Schiermonnikoog, the last part of the Netherlands to be liberated from Nazi occupation, is commemorating the 80th anniversary of its freedom. The island was held by a group of 120 Nazis and Dutch collaborators for nearly six weeks after the official surrender in 1945.
The group was led by SS officer Robert Lehnhoff, infamous for his brutality in Groningen. Lehnhoff and his followers fled to Schiermonnikoog when Groningen was about to fall to the Allies. Their plan to escape to the German island of Borkum was thwarted by the local German naval commander, Arnold Rehm.
Rehm, recognizing the war was lost, refused to aid them and confined them to a farmhouse in the dunes.
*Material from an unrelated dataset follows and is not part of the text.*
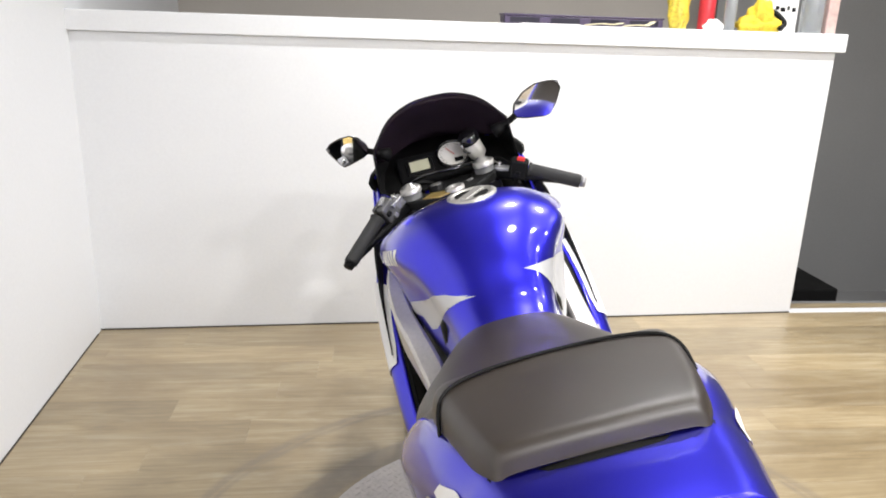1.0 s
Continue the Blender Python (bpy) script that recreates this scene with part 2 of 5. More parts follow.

On May 25, 1945, war crimes investigator Hermann Kloppenburg, disguised as a Canadian officer, ordered the Nazi officers to surrender.
While Lehnhoff and his group complied, around 600 German troops remained in bunkers on the island until June 11, when they finally surrendered to the Canadian army.
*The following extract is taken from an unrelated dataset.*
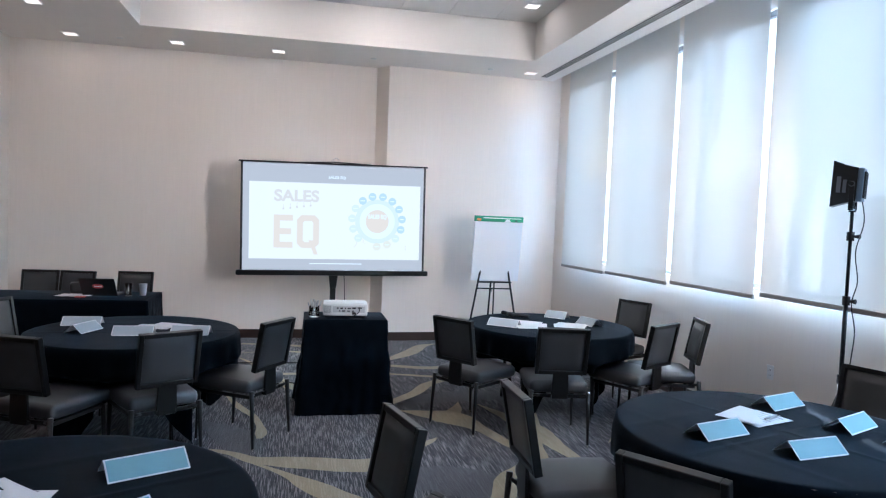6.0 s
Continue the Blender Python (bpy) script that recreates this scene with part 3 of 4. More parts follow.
# ---- cream board on the left wall ----
wb = thing("wall_board", "cream wall board in a thin black frame", "board")
BY0, BY1, BZ0, BZ1 = 6.45, 8.29, 1.035, 2.285
part("panel", boxed(XLB, XLB + 0.016, BY0 + 0.012, BY1 - 0.012, BZ0 + 0.012, BZ1 - 0.012), BOARD, wb)
for a in ((BY0, BY1, BZ0, BZ0 + 0.018), (BY0, BY1, BZ1 - 0.018, BZ1), (BY0, BY0 + 0.018, BZ0 + 0.018, BZ1 - 0.018), (BY1 - 0.018, BY1, BZ0 + 0.018, BZ1 - 0.018)):
    part("frame_rail", boxed(XLB, XLB + 0.026, *a, 0.003), BLACKMETAL, wb, "thin black frame")

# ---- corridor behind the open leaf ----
# the corridor's dimness is in this near-black brown, which stays dark under the lamp
CORR = mat("corridor_wall_dimmed", (0.035, 0.024, 0.020), 0.7, grain=0.05, scale=60, big=0.05)
tagged(part("corridor_wall", boxed(-5.15, -5.0, 0.6, YJOG - 0.2, 0, 2.7), CORR), "brown corridor wall beyond the doors, dimness put into its colour", "wall", kind="structure")
tagged(part("corridor_wall", boxed(-5.0, XL - 0.25, 0.6, 0.75, 0, 2.7), CORR), "brown corridor end wall, dimness put into its colour", "wall", kind="structure")
tagged(part("corridor_wall", boxed(-5.0, XLB - 0.2, YJOG - 0.35, YJOG - 0.2, 0, 2.7), CORR), "brown corridor end wall, dimness put into its colour", "wall", kind="structure")
tagged(part("corridor_ceiling", boxed(-5.15, XL - 0.25, 0.6, YJOG - 0.2, 2.7, 2.78), CEILPAINT), "low corridor ceiling beyond the doors", "ceiling", kind="structure")
tagged(part("corridor_floor", boxed(-5.0, XD - 0.05, 0.75, YJOG - 0.36, -0.02, 0.005), CORRCARPET), "red-brown corridor carpet with small tan lozenges", "floor", kind="structure")

tagged(part("baseboard", boxed(-5.0, -4.984, 0.75, YJOG - 0.36, 0.005, 0.115), BASEWOOD), "dark wooden baseboard in the corridor", "baseboard", kind="structure")
area_lamp("corridor_lamp", pose(-3.9, 3.3, 2.66), 0.3, 0.3, 7, (1.0, 0.74, 0.50), 120)

# ---- outlets ----


def wall_outlet(m, label):
    o = thing("wall_outlet", label, "outlet", "wall outlets", m=m)
    part("cover_plate", boxed(-0.037, 0.037, 0, 0.006, -0.06, 0.06, 0.003), WHITEPLASTIC, o)
    for z in (-0.021, 0.021):
        s = part("socket", boxed(-0.017, 0.017, 0.006, 0.008, z - 0.014, z + 0.014, 0.002), WHITEPLASTIC, o)
        for x in (-0.007, 0.007):
            part("slot", boxed(x - 0.0015, x + 0.0015, 0.008, 0.0085, z - 0.006, z + 0.006), DARKVOID, s)
    return o


wall_outlet(pose(XLB, 7.70, 0.40, 0, 0, -90), "white double wall outlet with two plugs in it")
wall_outlet(pose(rx(5.083) - 0.001, 5.083, 0.536, 0, 0, 93.16), "white double wall outlet on the window wall")
pc = thing("power_cord", "two black plugs with a cord down to the carpet", "power cord")
for z in (0.379, 0.421):
    part("plug", boxed(XLB + 0.0085, XLB + 0.05, 7.685, 7.715, z - 0.012, z + 0.012, 0.005), BLACKPLASTIC, pc)
part("cord", tube(bmesh.new(), [(XLB + 0.05, 7.70, 0.42), (XLB + 0.12, 7.76, 0.38), (XLB + 0.11, 7.76, 0.24), (XLB + 0.05, 7.70, 0.10), (XLB + 0.06, 7.68, 0.012), (XLB + 0.25, 7.72, 0.007), (-3.12, 7.6, 0.007)], 0.006), BLACKPLASTIC, pc)
part("cord", tube(bmesh.new(), [(XLB + 0.05, 7.70, 0.379), (XLB + 0.09, 7.72, 0.33), (XLB + 0.10, 7.74, 0.2), (XLB + 0.05, 7.69, 0.05), (XLB + 0.08, 7.66, 0.009), (XLB + 0.3, 7.62, 0.007), (-3.12, 7.5, 0.007)], 0.005), BLACKPLASTIC, pc)

# ---- roller shades ----
for i, (y0, y1, hem) in enumerate(BLINDS):
    # out of view: these hems are lifted only to brighten the near room
    if y0 < 2.5:
        hem = 1.60
    b = thing("roller_shade", "unseen solar roller shade raised to let in fill light" if y0 < 2.5 else "lowered translucent grey-white solar roller shade over a window", "roller shade", "roller shades along the windows")
    bm = bmesh.new()
    top = CEIL + 0.16
    n = 26
    prev = None
    for k in range(n + 1):
        y = y0 + (y1 - y0) * k / n
        wob = 0.0007 * math.sin(k * 0.9 + i) + 0.0006 * math.sin(k * 0.37 + 2 * i)
        col = [bm.verts.new((rx(y) - 0.14 + wob * (1 - z), y, hem + (top - hem) * z)) for z in (0, 0.25, 0.5, 0.75, 1)]
        if prev:
            for a in range(4):
                bm.faces.new((prev[a], col[a], col[a + 1], prev[a + 1]))
        prev = col
    part("shade_cloth", bm, SHADE, b, smooth=True)
    ang = math.degrees(math.atan2(rx(y1) - rx(y0), y0 - y1))
    bm = bmesh.new()
    L = y0 - y1
    box(bm, -0.009, 0.009, -L / 2, L / 2, -0.018, 0.018, 0.005)
    part("hem_bar", bm, HEM, b, "grey-brown weighted hem bar", m=pose((rx(y0) + rx(y1)) / 2 - 0.14, (y0 + y1) / 2, hem, 0, 0, ang))
    bm = bmesh.new()
    rod(bm, (rx(y0) - 0.096, y0, top), (rx(y1) - 0.096, y1, top), 0.03)
    part("roller_tube", bm, STEEL, b)
    part("bracket", boxed(rx(y0) - 0.14, rx(y0) - 0.05, y0, y0 + 0.006, top - 0.04, CEIL + 0.26), STEEL, b)
    part("bracket", boxed(rx(y1) - 0.14, rx(y1) - 0.05, y1 - 0.006, y1, top - 0.04, CEIL + 0.26), STEEL, b)

# ---- ceiling fixtures ----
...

Theun Thalsma, 88, who grew up on the farm occupied by the SS officers, recalled the island being off-limits during the war. “Large parts of the island were fenced off during the war: they were forbidden territory,” he stated.
After the war, the SS officers faced trial for war crimes. Lehnhoff was executed in 1950. The regular soldiers, who had largely remained inactive, returned to Germany as free men.
The island, previously owned by a German aristocratic family, was confiscated by the Dutch government in December 1945. The family was later compensated by the German courts in 1985.